Les représentants des pharmaciens unis contre la GMS
Si Carrefour essuie un premier revers, la hache de guerre, elle, est bien déterrée entre la GMS et les représentants des pharmaciens. Les groupements, en premier lieu, prennent position et appellent à réserver la vente d’autotests aux professionnels de santé. « Les vendre en GMS, c’est une aberration, s’indigne Laurent Filoche, président de l’Union des groupements de pharmaciens d’officine (UDGPO). Comment assurer la traçabilité des résultats s’ils sont vendus en supermarché ? ». Une interrogation partagée par Philippe Besset. Le président de la Fédération des syndicats pharmaceutiques de France (FSPF) estime lui aussi que l’utilisation d’un autotest dans la sphère privée doit impérativement être accompagnée de conseils d’un professionnel de santé. « Un résultat négatif pourrait participer à une fausse réassurance de l’usager », alerte-t-il, ajoutant que la délivrance en pharmacie permettra « d’insister sur la confirmation par test PCR à réaliser en cas de positivité ».
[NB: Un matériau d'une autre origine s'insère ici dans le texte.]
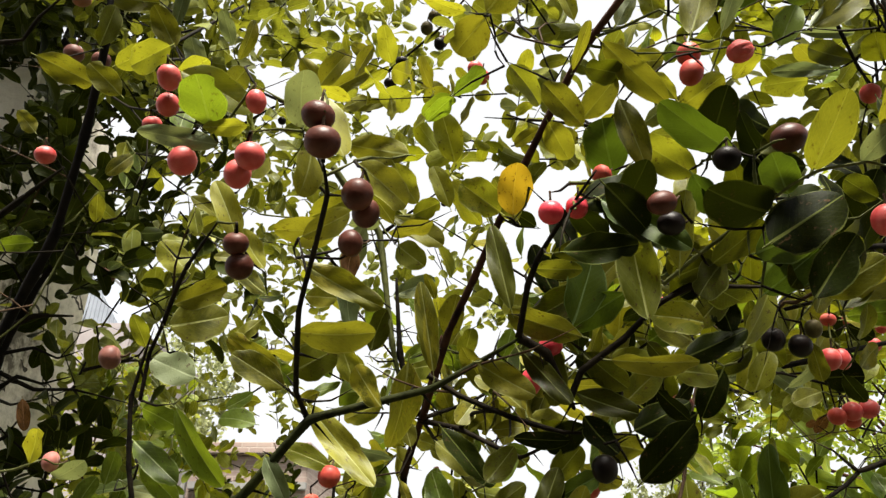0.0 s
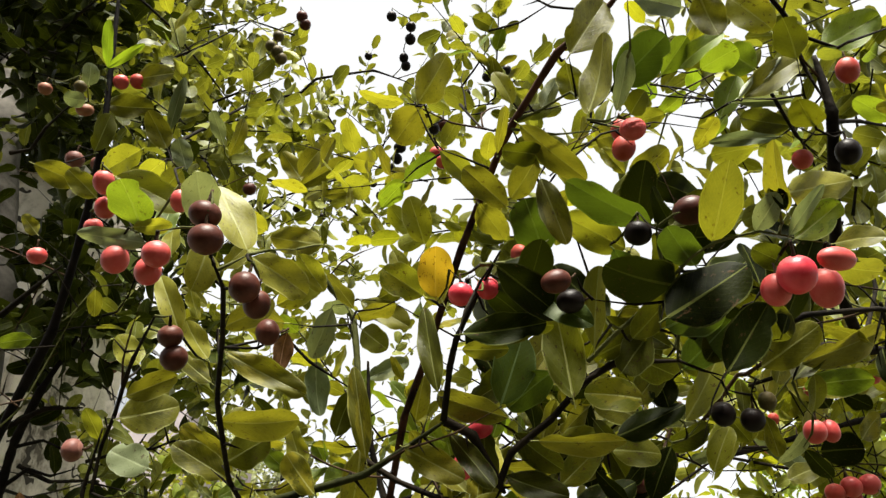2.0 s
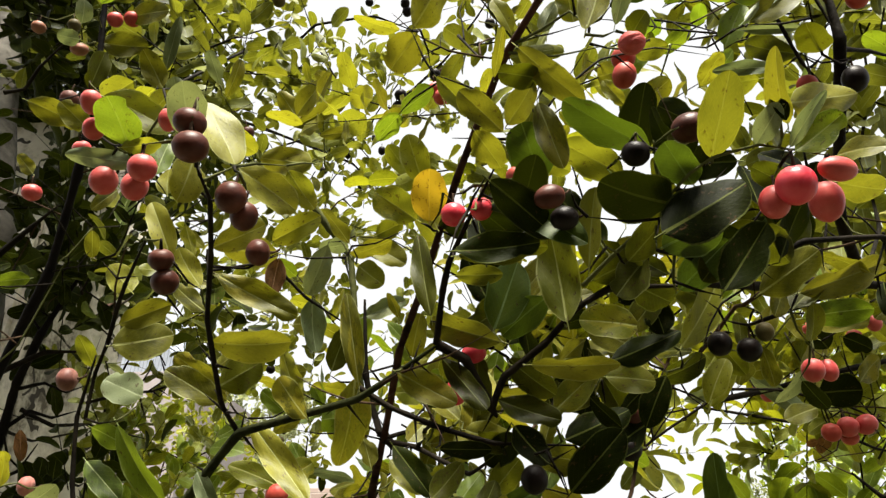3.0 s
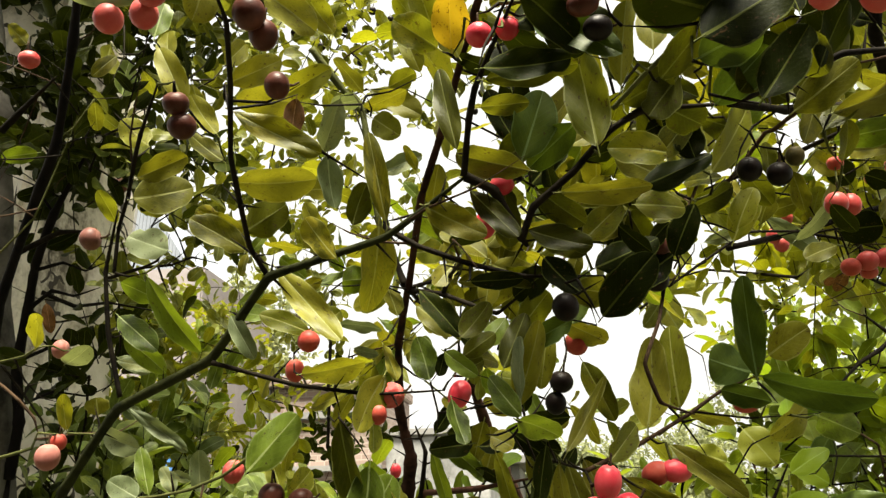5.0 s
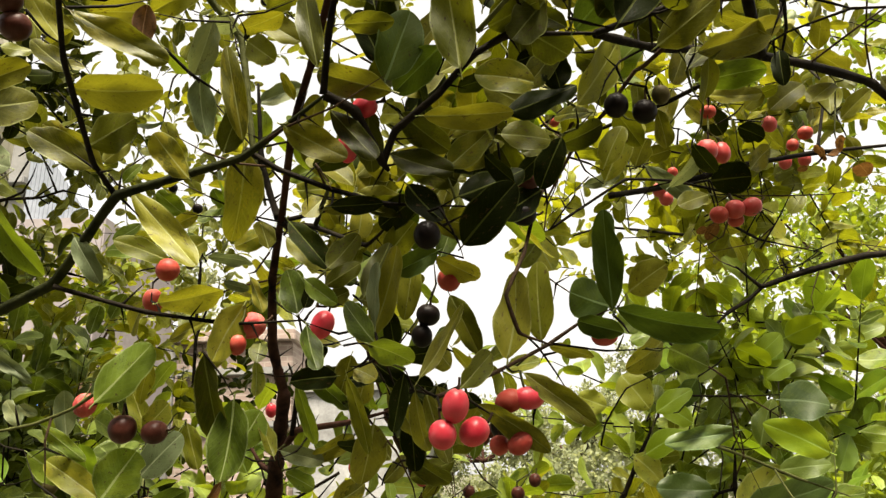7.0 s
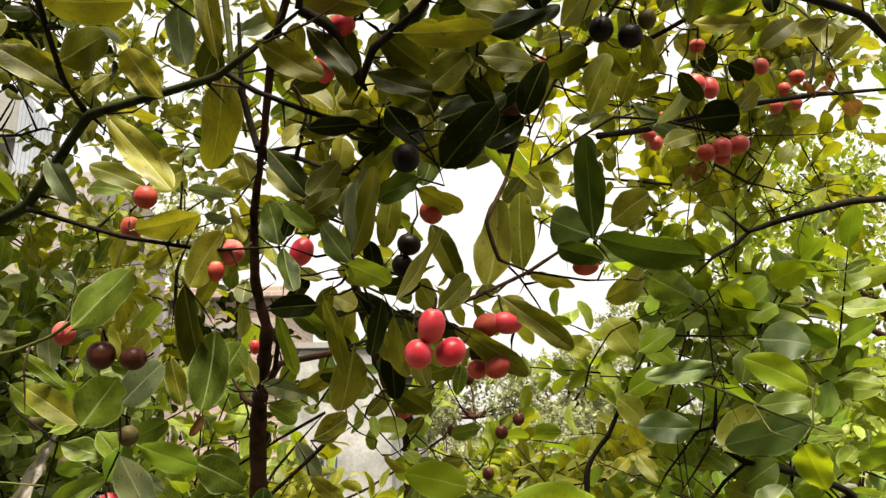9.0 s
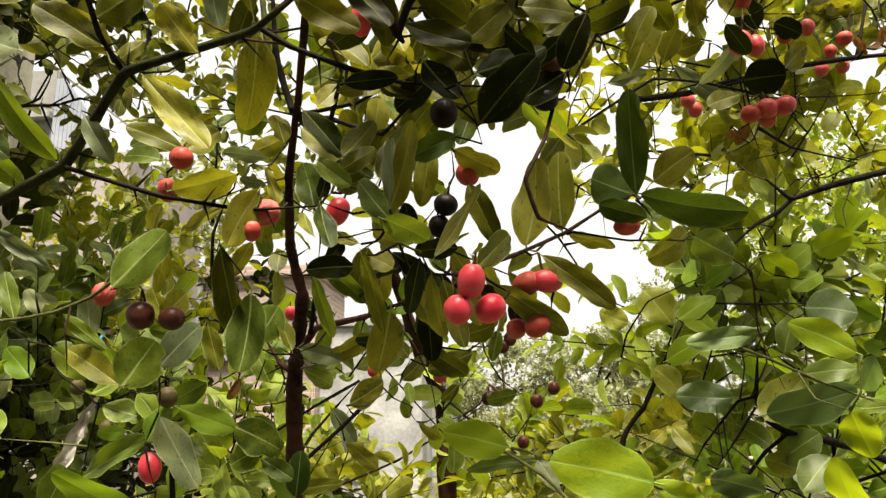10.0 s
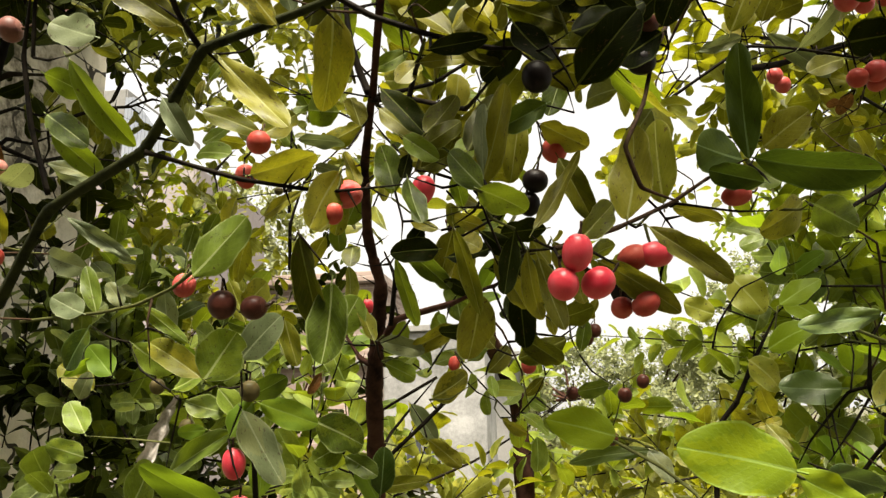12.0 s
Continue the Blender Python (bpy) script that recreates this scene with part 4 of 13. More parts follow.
leaf(shrub, (.323, .697, 1.539), (.363, .728, 1.527), .0289, (.38, -.71, -.6), "m")
leaf(shrub, (.197, .64, 1.515), (.248, .646, 1.476), .0187, (.15, -.99, .05), "g")
leaf(shrub, (.161, .631, 1.492), (.214, .65, 1.458), .0188, (-.11, -.8, -.59), "g")
leaf(shrub, (.297, .76, 1.715), (.322, .748, 1.768), .0274, (-.18, -.97, -.14), "y")
leaf(shrub, (.345, .827, 1.758), (.355, .805, 1.781), .027, (.21, -.66, -.72), "g")
leaf(shrub, (.366, .855, 1.781), (.39, .841, 1.783), .0213, (-.41, -.79, -.45), "g")
leaf(shrub, (.463, .935, 1.781), (.507, .92, 1.779), .0438, (-.28, -.7, -.65), "d")
leaf(shrub, (.15, .608, 1.502), (.173, .628, 1.529), .0187, (.55, -.82, .13), "y")
leaf(shrub, (.121, .604, 1.509), (.153, .616, 1.564), .0124, (-.22, -.92, .32), "g")
leaf(shrub, (.133, .626, 1.505), (.151, .632, 1.464), .0181, (.41, -.91, .06), "g")
leaf(shrub, (.106, .652, 1.518), (.098, .647, 1.475), .015, (.2, -.98, .08), "d")
leaf(shrub, (.115, .645, 1.504), (.122, .691, 1.462), .0141, (-.3, -.62, -.73), "g")
leaf(shrub, (.079, .698, 1.533), (.12, .705, 1.501), .0174, (.06, -.99, -.15), "d")
leaf(shrub, (.088, .702, 1.515), (.11, .728, 1.476), .0174, (.27, -.87, -.42), "g")
leaf(shrub, (.122, .676, 1.505), (.138, .674, 1.452), .0184, (.1, -.99, .08), "g")
leaf(shrub, (.133, .717, 1.465), (.161, .712, 1.473), .0226, (.09, -.72, -.69), "e")
leaf(shrub, (.105, .728, 1.495), (.107, .748, 1.447), .0224, (.09, -.93, -.36), "d")
leaf(shrub, (.058, .716, 1.533), (.077, .715, 1.523), .0222, (.17, -.91, .38), "g")
leaf(shrub, (.141, .781, 1.456), (.099, .796, 1.442), .0208, (-.4, -.87, .28), "e")
leaf(shrub, (.102, .756, 1.459), (.136, .78, 1.436), .0216, (.16, -.8, -.58), "e")
leaf(shrub, (-.279, .737, 1.49), (-.312, .739, 1.506), .0237, (.12, -.93, .36), "p")
leaf(shrub, (-.279, .757, 1.493), (-.296, .761, 1.538), .0166, (.3, -.94, .18), "m")
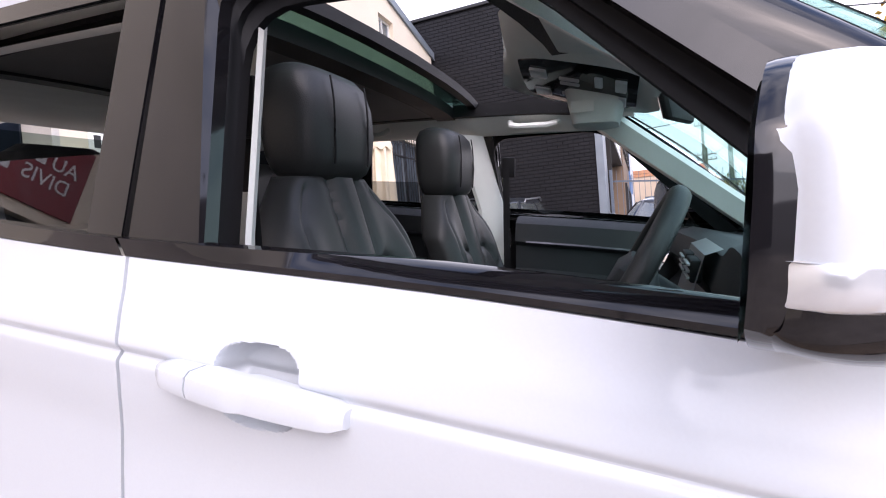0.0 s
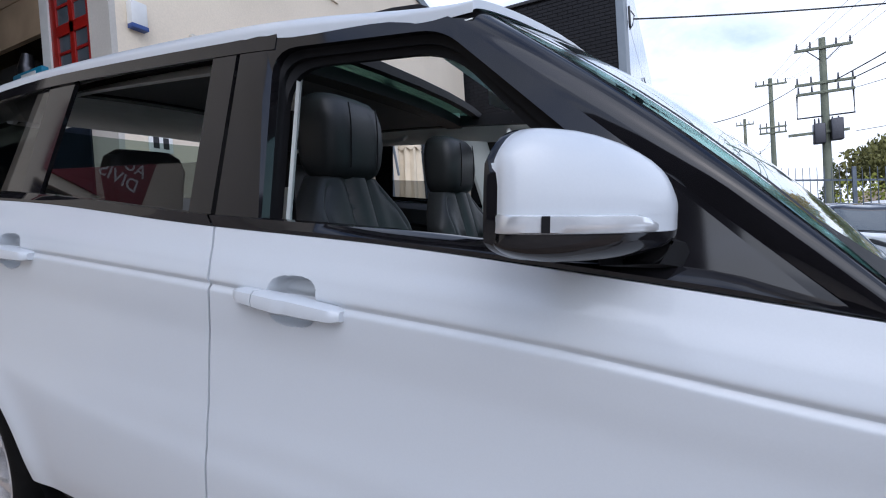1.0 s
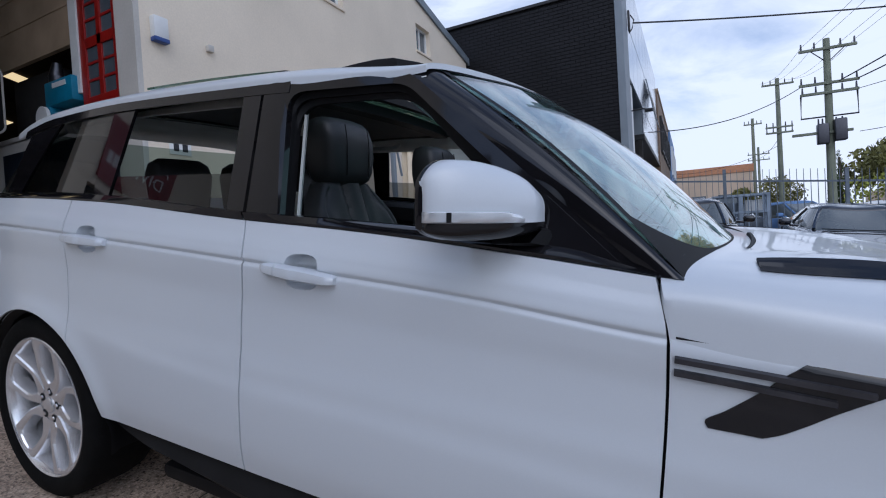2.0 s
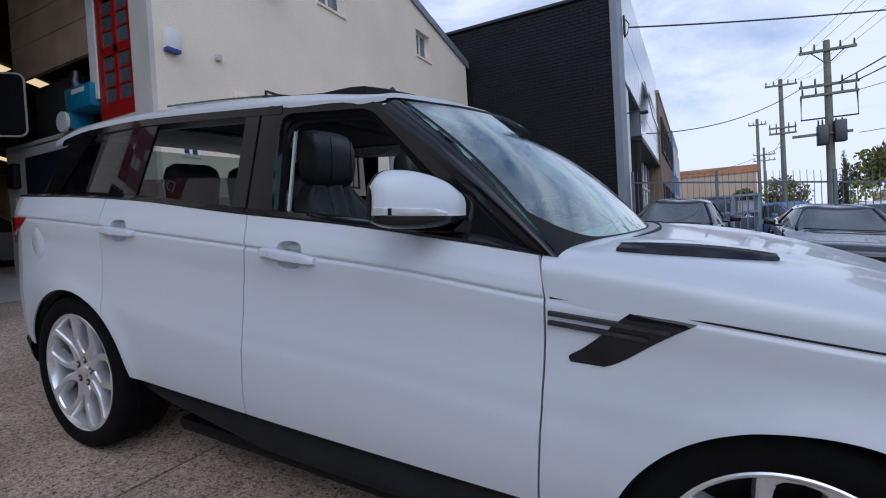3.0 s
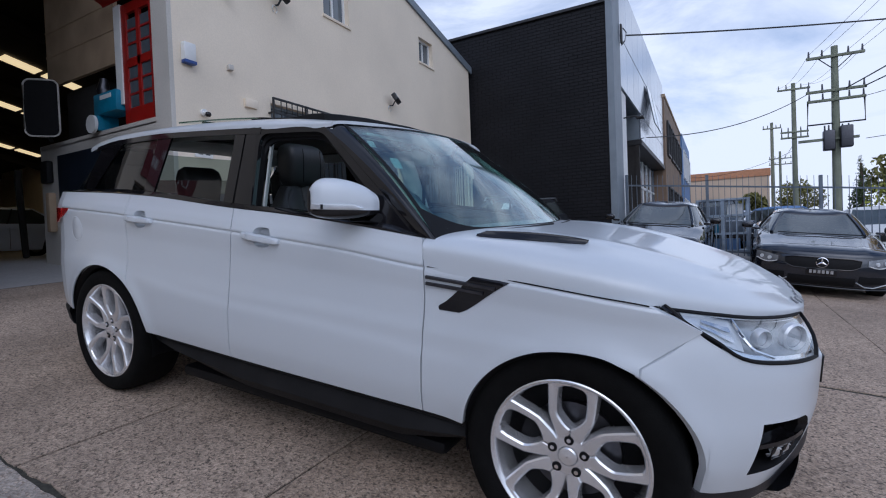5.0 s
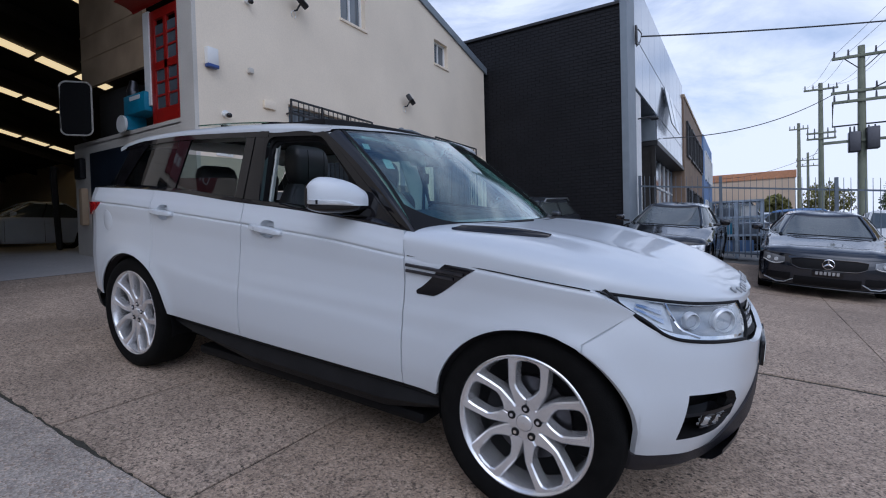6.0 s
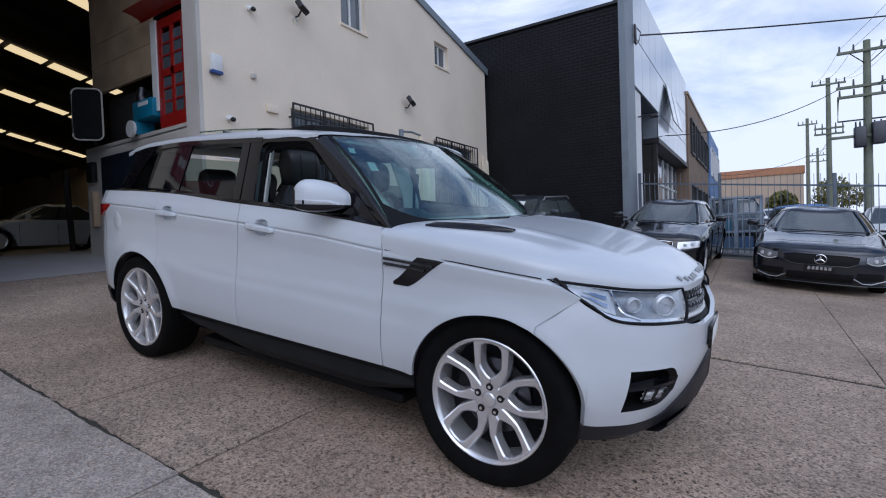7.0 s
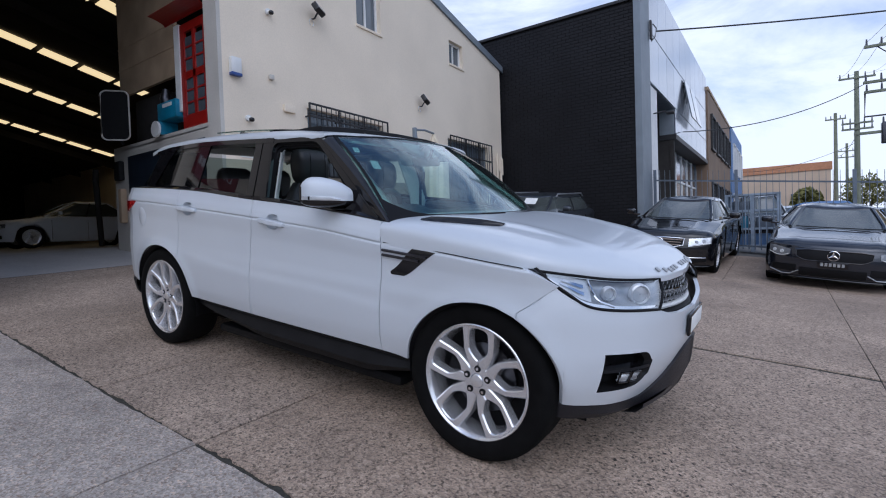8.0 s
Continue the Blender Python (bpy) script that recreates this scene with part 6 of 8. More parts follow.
CELLS = [(i, j, X_CUTS[i], X_CUTS[i + 1]) for i in range(len(X_CUTS) - 1) for j in range(len(Y_CUTS) - 1) if (i, j) not in ((1, 2), (2, 4))] + [(1, 2, -1.22, 0.55), (1, 2, 0.55, 1.71), (2, 4, 1.71, 3.26), (2, 4, 3.26, 4.70)]
for i, j, xa, xb in CELLS:
    gap = 0.009 if j < 3 and i < 2 else 0.0045
    x0, x1, y0, y1 = xa + gap, xb - gap, Y_CUTS[j] + (0.010, 0.010, 0.012, 0.030, 0.014)[j], Y_CUTS[j + 1] - (0.010, 0.010, 0.030, 0.014, 0.010)[j]
    bm = bmesh.new()
    rnd = random.Random(i * 10 + j)

    def wob(t, low):
        chips = 0.030 * max(0.0, noise.noise((t * 14.0, i + 7.7, j)) - 0.05) if j == 2 and low else 0.0
        return 0.012 * noise.noise((t * 1.7, i * 3.1, j * 5.3)) + 0.009 * noise.noise((t * 11.0, i, j)) + chips
    rows = []
    n = 24
    for a in lin(0, 1, 150 if j in (1, 2) else n):
        row = []
        for b in lin(0, 1, n):
            x, y = x0 + (x1 - x0) * a, y0 + (y1 - y0) * b
            if b in (0, 1):
                y += wob(x, b == 0)
            if a in (0, 1):
                x += 0.3 * wob(y, False)
            edge = 0.004 if a in (0, 1) or b in (0, 1) else 0.0
            row.append((x, y, slope(x, y) - edge))
        rows.append(row)
    grid(bm, rows)
    thick(bm, (0, 0, -0.03))
    part("slab", bm, "path" if j in (0, 1) else "slab" if i < 2 else "slab_brown", ground)

# ---- workshop: cream rendered wall, the big doorway and what stands inside ----
WX = -2.75


def wall_with_holes(bm, x0, x1, ycuts, ztop, zlow, holes):
    """A wall facing +x, cut into cells so that the openings go through it."""
    ys = sorted(set(ycuts + [v for h in holes for v in h[:2]]))
    for a, b in zip(ys, ys[1:]):
        m = (a + b) / 2
        zs = [zlow] + sorted(v for h in holes if h[0] < m < h[1] for v in h[2:]) + [None]
        for k in range(0, len(zs) - 1, 2):
            lo, hi = zs[k], zs[k + 1]
            ta, tb = (ztop(a), ztop(b)) if hi is None else (hi, hi)
            p = [(x1, a, lo), (x1, b, lo), (x1, b, tb), (x1, a, ta), (x0, a, lo), (x0, b, lo), (x0, b, tb), (x0, a, ta)]
            v = [bm.verts.new(q) for q in p]
            for f in ((0, 1, 2, 3), (7, 6, 5, 4), (4, 5, 1, 0), (3, 2, 6, 7), (5, 6, 2, 1), (4, 0, 3, 7)):
                bm.faces.new([v[i] for i in f])
    return bm


def gable(y):
    return min(8.2 - 0.24 * y, 8.2 + 0.24 * (y + 8.0)) if y < -4 else 8.2 - 0.24 * y


HOLES = [(4.28, 4.99, 5.0, 6.0), (7.57, 8.21, 5.11, 5.70), (2.95, 4.93, 1.9, 3.10), (7.38, 9.40, 0.3, 3.20)]
bm = bmesh.new()
wall_with_holes(bm, WX - 0.28, WX, [1.36, 10.25], gable, 0.0, HOLES)
tagged(part("wall_east", bm, "cream", smooth=False), "cream rendered workshop wall with small windows", "wall", kind="structure")
bm = bmesh.new()
wall_with_holes(bm, WX - 0.28, WX, [-14.0, -1.75], gable, 0.0, [(-2.95, -2.05, 1.60, 2.32)])
wall_with_holes(bm, WX - 0.28, WX, [-1.75, 1.36], gable, 6.4, [])
tagged(part("wall_east_header", bm, "cream", smooth=False), "cream wall over the wide doorway", "wall", kind="structure")
bm = bmesh.new()
box(bm, WX - 0.34, WX + 0.003, 1.30, 1.362, 0.0, 6.4)
tagged(part("doorway_jamb", bm, "jamb", smooth=False), "grey painted doorway jamb", "jamb", kind="structure")
bm = bmesh.new()
box(bm, -44.0, WX - 0.28, 10.05, 10.25, 0.0, 5.75)
tagged(part("wall_north", bm, "cream", smooth=False), "side wall of the workshop", "wall", kind="structure")
# barge capping along the gable
bm = bmesh.new()
rows = []
for y in (-4.0, 3.0, 10.36):
    z = gable(y)
    rows.append([(WX - 0.30, y, z + 0.02), (WX + 0.05, y, z + 0.02), (WX + 0.05, y, z - 0.16), (WX + 0.004, y, z - 0.16)])
rows.append([(p[0], 10.37, p[2] - 0.01) for p in rows[-1]])
grid(bm, rows)
tagged(part("trim", bm, "fascia", smooth=False), "grey metal capping along the gable", "trim", kind="structure")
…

Dans un communiqué commun, l’ensemble de la profession s’unit contre la vente d’autotests en GMS. « La HAS recommande un prélèvement nasal profond qui doit être accompagné d’une formation. La fiabilité du résultat du test dépend de la qualité de réalisation du prélèvement. Quel suivi de la pandémie peut-on espérer si la population est appelée à se tester elle-même, sans conseil d’un professionnel, sans accompagnement et sans indication de conduite à tenir en cas de résultat positif ? », questionnent la FSPF, l’USPO, mais aussi l'UDGPO, Federgy et le Conseil national de l’Ordre des pharmaciens (CNOP). Au vu de la situation sanitaire actuelle, la stratégie de dépistage doit être du ressort de « professionnels de santé formés et aguerris », demandent-ils de concert.
Tout reste à faire
Les inconnues sont encore nombreuses concernant le déploiement des autotests en France. Pour l’heure, la vente en pharmacie est toujours suspendue à la publication des autotests agréés par le gouvernement. « Il manque également la doctrine, précise Philippe Besset. Il faut par exemple que l’on sache s’il y a une prise en charge des autotests par l’assurance-maladie dans certains cas qui seront à préciser », ajoute le président de la FSPF. Un arrêté dérogatoire, qui autoriserait la vente d’autotests ne bénéficiant pas du marquage CE, est, lui, bien à l’étude. Une mesure déjà prise en France au moment de l’arrivée des premiers tests antigéniques et également appliquée par les pays européens, comme l’Allemagne, qui ont récemment autorisé la vente d’autotests. « L’objectif, c’est de permettre aux autotests d’arriver plus vite sur le marché, mais cette mesure ne signifie en rien que la GMS pourra les vendre », explique toutefois Gilles Bonnefond. Le président de l’USPO espère que les autorités autoriseront les pharmacies à vendre les autotests en premier, avant la GMS. Une décision qui ne serait, pour la profession, que le minimum syndical.